Pear applications do not rely on centralized servers. Instead, they connect directly to each other over encrypted peer-to-peer channels. To make this possible, Pear uses HyperDHT, a distributed, peer-to-peer lookup network.

HyperDHT enables the following:

  • Peers are identified by a public key, not an IP address.
  • A peer’s public key is stored in a distributed hash table (DHT).
  • When a client wants to connect to a peer, it looks up that public key in the DHT and retrieves the best available connection route.

This allows connections across different networks and changing IP addresses, including mobile and home Wi-Fi networks.

NAT traversal and hole-punching

HyperDHT attempts to establish direct connectivity between peers using multiple hole-punching techniques. When successful, communication happens directly between the two peers.

However, if both peers are behind restrictive or randomizing NATs, direct connectivity may not succeed. In this case:

  • The connection must be relayed through a third peer.
  • HyperDHT does not relay by default.
  • Some Pear applications implement their own relay system. For example, in Keet calls, other participants automatically act as relays, improving connectivity as more peers join.

Demo: Connect Two Terminal Applications

This demonstration implements a simple chat system between two terminal applications using HyperDHT:

  • A server application generates a key pair and listens for connections.
  • The client application connects to the server using the server’s public key.

After connected, text typed into either terminal flows between both peers.

The server-app will create a key pair and then start a server that will listen on the generated key pair. The public key is logged into the console. Copy it for instantiating the client.

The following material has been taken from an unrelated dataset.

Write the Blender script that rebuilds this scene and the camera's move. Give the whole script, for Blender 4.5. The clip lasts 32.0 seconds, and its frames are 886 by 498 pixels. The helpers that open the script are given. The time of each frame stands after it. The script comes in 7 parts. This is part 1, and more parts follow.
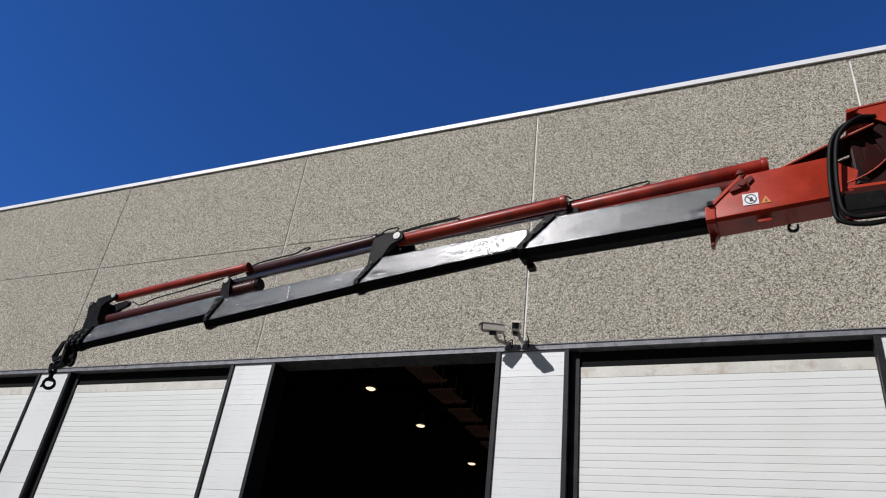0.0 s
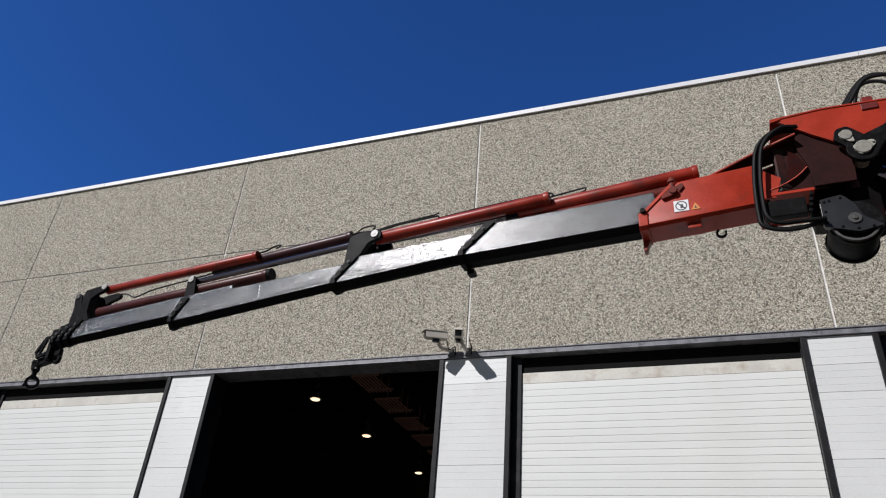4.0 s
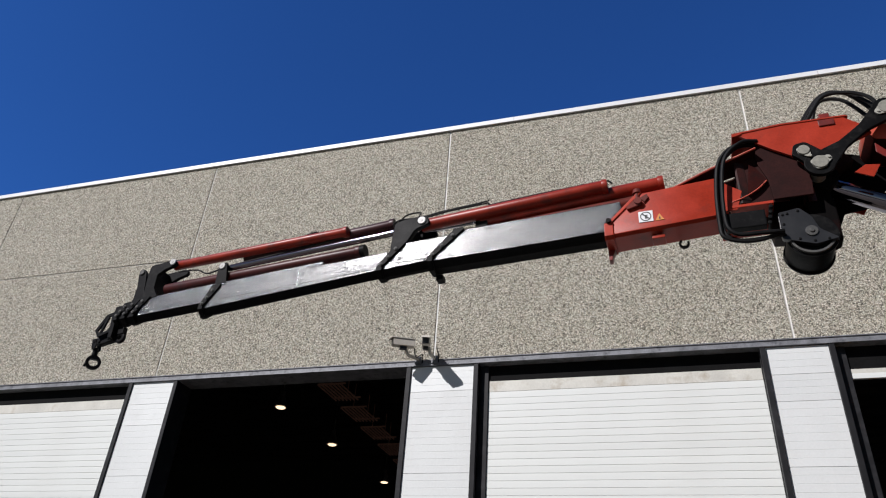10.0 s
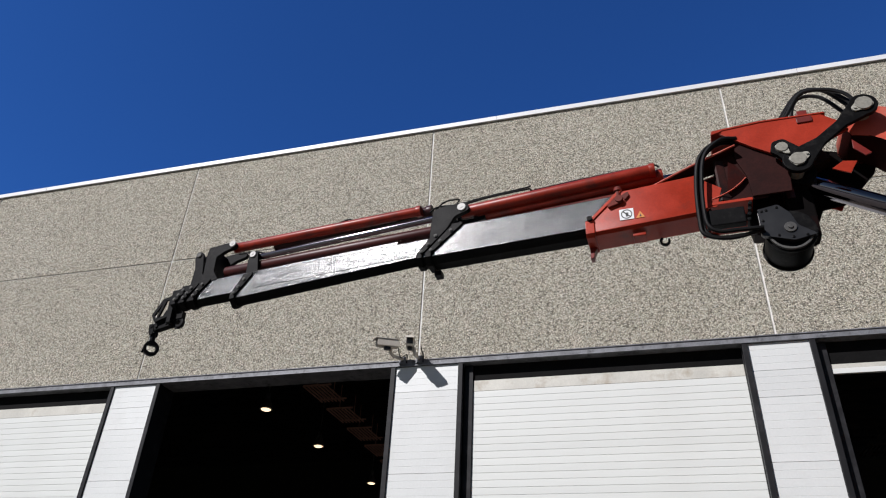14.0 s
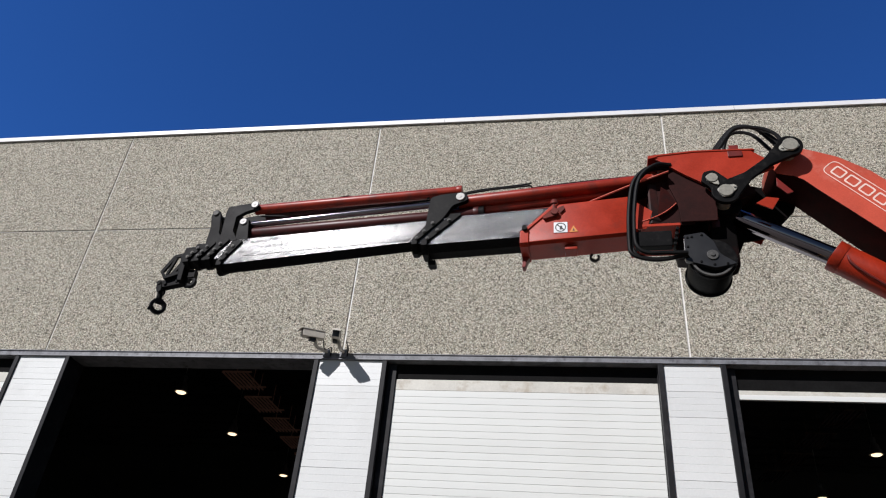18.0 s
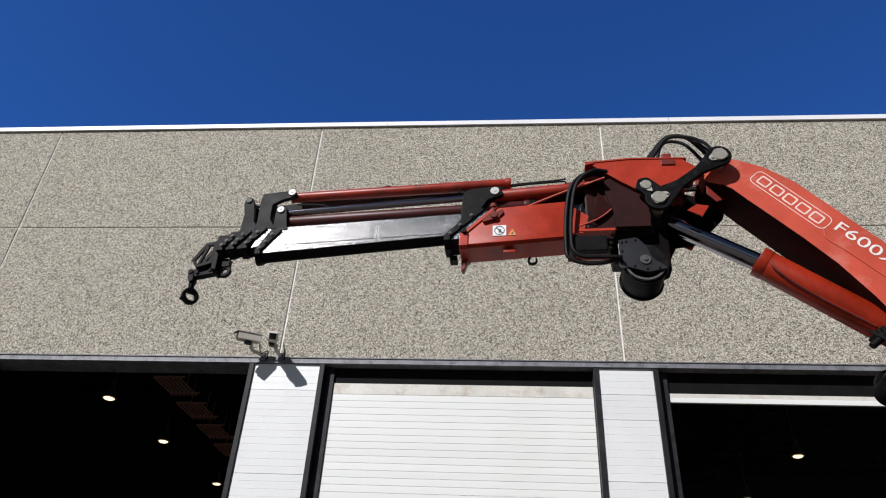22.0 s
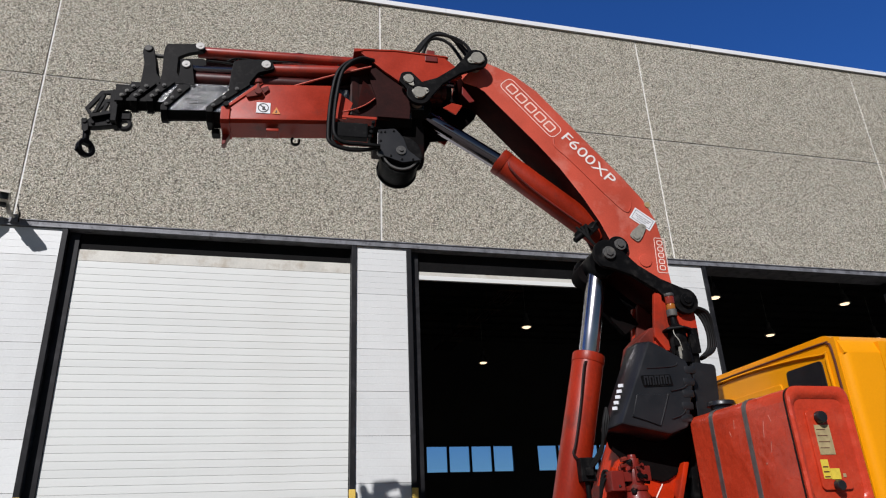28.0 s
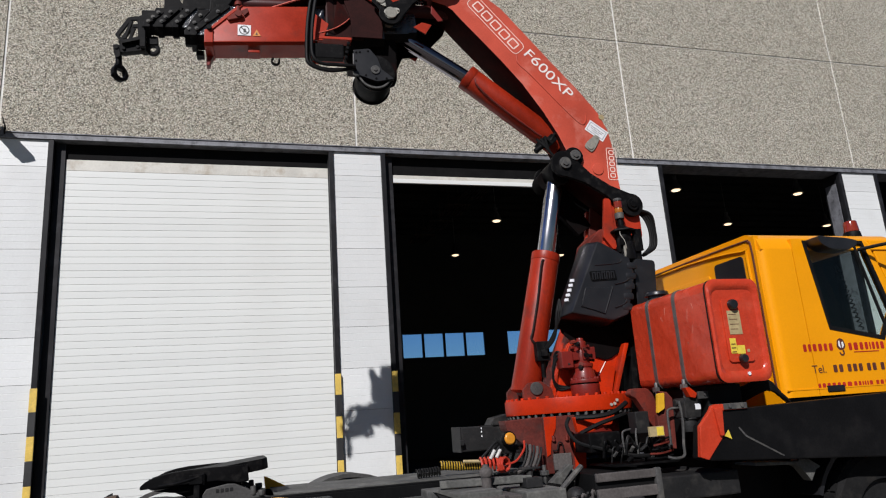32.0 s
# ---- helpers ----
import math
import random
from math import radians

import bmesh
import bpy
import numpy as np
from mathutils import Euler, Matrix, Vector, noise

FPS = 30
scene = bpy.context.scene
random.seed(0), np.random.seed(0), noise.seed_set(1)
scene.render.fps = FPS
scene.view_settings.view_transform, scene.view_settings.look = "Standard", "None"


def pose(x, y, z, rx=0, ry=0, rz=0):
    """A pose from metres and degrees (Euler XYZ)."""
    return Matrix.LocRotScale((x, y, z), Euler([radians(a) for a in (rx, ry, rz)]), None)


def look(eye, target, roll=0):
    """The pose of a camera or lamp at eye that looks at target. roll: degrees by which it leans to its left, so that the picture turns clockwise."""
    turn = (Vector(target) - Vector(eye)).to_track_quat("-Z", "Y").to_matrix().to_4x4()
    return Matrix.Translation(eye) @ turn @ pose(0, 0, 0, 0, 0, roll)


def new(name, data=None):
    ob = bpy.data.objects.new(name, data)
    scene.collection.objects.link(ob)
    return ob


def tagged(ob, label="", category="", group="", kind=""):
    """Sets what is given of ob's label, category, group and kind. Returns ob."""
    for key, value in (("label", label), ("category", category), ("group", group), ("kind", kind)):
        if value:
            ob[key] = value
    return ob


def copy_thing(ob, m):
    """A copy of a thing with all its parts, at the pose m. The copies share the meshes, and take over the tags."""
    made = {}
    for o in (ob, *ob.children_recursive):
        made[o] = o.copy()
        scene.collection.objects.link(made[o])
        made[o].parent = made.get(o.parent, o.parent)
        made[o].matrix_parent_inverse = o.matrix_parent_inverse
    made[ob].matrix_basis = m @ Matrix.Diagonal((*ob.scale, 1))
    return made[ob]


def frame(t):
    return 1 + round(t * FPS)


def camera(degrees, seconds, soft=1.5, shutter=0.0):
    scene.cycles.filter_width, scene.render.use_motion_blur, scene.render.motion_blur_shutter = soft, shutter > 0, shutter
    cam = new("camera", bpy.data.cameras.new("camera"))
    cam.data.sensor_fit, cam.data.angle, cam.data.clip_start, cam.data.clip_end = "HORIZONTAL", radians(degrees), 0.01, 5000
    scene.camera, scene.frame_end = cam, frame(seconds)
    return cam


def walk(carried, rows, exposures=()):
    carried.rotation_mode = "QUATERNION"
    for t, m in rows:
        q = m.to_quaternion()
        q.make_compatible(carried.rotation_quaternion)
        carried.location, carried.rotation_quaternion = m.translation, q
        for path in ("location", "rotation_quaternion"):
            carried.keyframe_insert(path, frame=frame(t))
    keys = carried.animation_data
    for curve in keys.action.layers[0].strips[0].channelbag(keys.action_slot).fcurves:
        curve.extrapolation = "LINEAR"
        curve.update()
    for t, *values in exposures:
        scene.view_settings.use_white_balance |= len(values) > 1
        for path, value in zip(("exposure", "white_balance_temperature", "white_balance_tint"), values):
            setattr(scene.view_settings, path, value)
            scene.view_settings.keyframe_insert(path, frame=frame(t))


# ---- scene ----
cam = camera(64.9, 32.0, 1.15)
PATH = [
    (0, (3.095, -9.371, 1.933), (2.323, -7.817, 2.927), 7.6),
    (0.5, (3.121, -9.347, 1.972), (2.373, -7.776, 2.959), 7.2),
    (1, (3.105, -9.358, 1.943), (2.382, -7.778, 2.935), 7.0),
    (1.5, (3.122, -9.324, 1.963), (2.421, -7.744, 2.968), 6.9),
    (2, (3.136, -9.332, 1.92), (2.466, -7.749, 2.942), 6.8),
    (2.5, (3.144, -9.334, 1.929), (2.479, -7.748, 2.95), 6.4),
    (3, (3.172, -9.323, 1.928), (2.536, -7.73, 2.957), 5.8),
    (3.5, (3.175, -9.318, 1.941), (2.536, -7.711, 2.944), 5.3),
    (4, (3.16, -9.33, 1.927), (2.53, -7.735, 2.957), 4.9),
    (4.5, (3.187, -9.31, 1.947), (2.576, -7.713, 2.984), 4.4),
    (6.5, (3.189, -9.33, 1.93), (2.602, -7.737, 2.988), 4.9),
    (7, (3.195, -9.327, 1.928), (2.63, -7.736, 2.999), 4.9),
    (7.5, (3.201, -9.328, 1.948), (2.645, -7.729, 3.011), 4.7),
    (8, (3.185, -9.325, 1.921), (2.621, -7.729, 2.986), 4.6),
    (8.5, (3.187, -9.324, 1.927), (2.614, -7.725, 2.983), 4.5),
    (9, (3.174, -9.333, 1.903), (2.62, -7.728, 2.959), 4.3),
    (9.5, (3.166, -9.345, 1.894), (2.611, -7.743, 2.955), 4.4),
    (10, (3.177, -9.336, 1.899), (2.633, -7.728, 2.957), 4.2),
    (10.5, (3.178, -9.338, 1.893), (2.637, -7.725, 2.945), 4.0),
    (11, (3.178, -9.33, 1.897), (2.644, -7.716, 2.95), 3.9),
    (11.5, (3.184, -9.336, 1.893), (2.653, -7.719, 2.944), 3.6),
    (12, (3.196, -9.323, 1.901), (2.665, -7.71, 2.957), 3.5),
    (12.5, (3.203, -9.313, 1.911), (2.67, -7.698, 2.962), 3.5),
    (13, (3.206, -9.295, 1.914), (2.681, -7.677, 2.965), 3.6),
    (13.5, (3.211, -9.303, 1.913), (2.697, -7.687, 2.973), 3.3),
    (15.5, (3.208, -9.295, 1.893), (2.71, -7.668, 2.946), 2.9),
    (16, (3.207, -9.283, 1.9), (2.717, -7.661, 2.963), 3.2),
    (16.5, (3.217, -9.28, 1.9), (2.765, -7.651, 2.969), 3.4),
    (17, (3.219, -9.286, 1.897), (2.805, -7.655, 2.978), 4.1),
    (17.5, (3.227, -9.288, 1.891), (2.865, -7.648, 2.976), 4.4),
    (18, (3.23, -9.292, 1.889), (2.901, -7.636, 2.961), 5.3),
    (18.5, (3.237, -9.285, 1.888), (2.918, -7.626, 2.959), 4.8),
    (19, (3.247, -9.273, 1.882), (2.954, -7.613, 2.958), 4.4),
    (19.5, (3.243, -9.273, 1.875), (2.962, -7.609, 2.948), 4.5),
    (20, (3.251, -9.278, 1.879), (2.976, -7.625, 2.97), 4.3),
    (20.5, (3.241, -9.278, 1.872), (2.98, -7.619, 2.959), 4.2),
    (21, (3.243, -9.274, 1.881), (2.99, -7.622, 2.979), 3.8),
    (21.5, (3.24, -9.275, 1.86), (3.025, -7.617, 2.958), 3.6),
    (22, (3.255, -9.258, 1.864), (3.09, -7.594, 2.961), 3.1),
    (22.5, (3.259, -9.275, 1.858), (3.103, -7.61, 2.955), 2.9),
    (23, (3.261, -9.268, 1.858), (3.127, -7.601, 2.953), 3.0),
    (23.5, (3.264, -9.267, 1.85), (3.138, -7.6, 2.948), 2.6),
    (24, (3.268, -9.267, 1.851), (3.17, -7.604, 2.958), 2.5),
    (24.5, (3.266, -9.264, 1.844), (3.223, -7.584, 2.928), 1.9),
    (25, (3.28, -9.265, 1.844), (3.336, -7.563, 2.892), 1.0),
    (25.5, (3.224, -9.343, 1.841), (3.454, -7.659, 2.894), -2.3),
    (27.5, (3.423, -9.415, 1.818), (3.756, -7.637, 2.672), 0.1),
    (28, (3.378, -9.553, 1.792), (3.858, -7.775, 2.573), -2.6),
    (28.5, (3.307, -9.696, 1.757), (3.828, -7.885, 2.427), -4.3),
    (29, (3.296, -9.846, 1.733), (3.816, -8.003, 2.312), -2.9),
    (29.5, (3.288, -9.967, 1.733), (3.8, -8.119, 2.301), -3.1),
    (30, (3.198, -10.073, 1.716), (3.722, -8.233, 2.299), -3.6),
    (30.5, (3.128, -10.155, 1.694), (3.777, -8.322, 2.164), -2.8),
    (30.6, (3.141, -10.163, 1.690), (3.808, -8.333, 2.134), -2.7),
    (31, (3.119, -10.196, 1.706), (3.718, -8.341, 2.153), -2.7),
    (31.5, (3.159, -10.233, 1.706), (3.748, -8.38, 2.173), -3.5),
    (32, (3.185, -10.251, 1.714), (3.751, -8.395, 2.196), -4.1),
]
walk(cam, [(t, look(eye, target, roll)) for t, eye, target, roll in PATH], [(0, -0.15), (5, -0.13), (8, -0.04), (16, -0.03), (20, 0.06), (25.5, 0.07), (28, -0.09), (32, -0.08)])

# ---- light ----
TO_SUN = Vector((-0.665, -1.0, 0.935)).normalized()
sun_data = bpy.data.lights.new("sun", "SUN")
sun_data.energy, sun_data.angle, sun_data.color = 5.0, radians(0.53), (1.0, 0.968, 0.985)
sun = new("sun", sun_data)
sun.rotation_euler = TO_SUN.to_track_quat("Z", "Y").to_euler()
sun.location = (0, -30, 30)
world = bpy.data.worlds.new("sky")
scene.world = world
world.use_nodes = True
wn = world.node_tree.nodes
sky = wn.new("ShaderNodeTexSky")
sky.sky_type, sky.sun_disc = "NISHITA", False
sky.sun_elevation, sky.sun_rotation = math.asin(TO_SUN.z), radians(213.6)
sky.altitude, sky.air_density, sky.dust_density, sky.ozone_density = 900, 0.9, 0.45, 3.0
wn["Background"].inputs["Strength"].default_value = 0.075
deep = wn.new("ShaderNodeMix")
deep.data_type, deep.blend_type = "RGBA", "MULTIPLY"
deep.inputs["Factor"].default_value = 1.0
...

  1. Create the server-app project with the following commands:
mkdir server-app
cd server-app
pear init -y -t terminal
npm install hyperdht b4a bare-process

  1. Replace the content of the server-app/index.js file to the following:
import DHT from 'hyperdht'
import b4a from 'b4a'
import process from 'bare-process'

const dht = new DHT()

// This keypair is the peer identifier in the DHT
const keyPair = DHT.keyPair()

const server = dht.createServer(conn => {
  console.log('got connection!')
  process.stdin.pipe(conn).pipe(process.stdout)
})

server.listen(keyPair).then(() => {
  console.log('listening on:', b4a.toString(keyPair.publicKey, 'hex'))
})

// Unnannounce the public key before exiting the process
// (This is not a requirement, but it helps avoid DHT pollution)
Pear.teardown(() => server.close())
  1. Open and run the server-app with pear run --dev ..

The terminal The terminal prints a public key. Copy this key for use by the client.

  1. In another terminal create the client-app project with the following commands:
mkdir client-app
cd client-app
pear init -y -t terminal
npm install hyperdht b4a bare-process
  1. Replace the client-app/index.js file with to the following:
import DHT from 'hyperdht'
import b4a from 'b4a'
import process from 'bare-process'

const key = Pear.config.args[0]
if (!key) throw new Error('provide a key')

console.log('Connecting to:', key)
const publicKey = b4a.from(key, 'hex')

const dht = new DHT()
const conn = dht.connect(publicKey)
conn.once('open', () => console.log('got connection!'))

process.stdin.pipe(conn).pipe(process.stdout)
  1. Start the client and provide the server key:
pear run --dev . <SUPPLY KEY HERE>

The client-app will spin up a client, and the public key copied earlier must be supplied as a command line argument for connecting to the server. The client process will log got connection into the console when it connects to the server.

After it's connected, try typing in both terminals.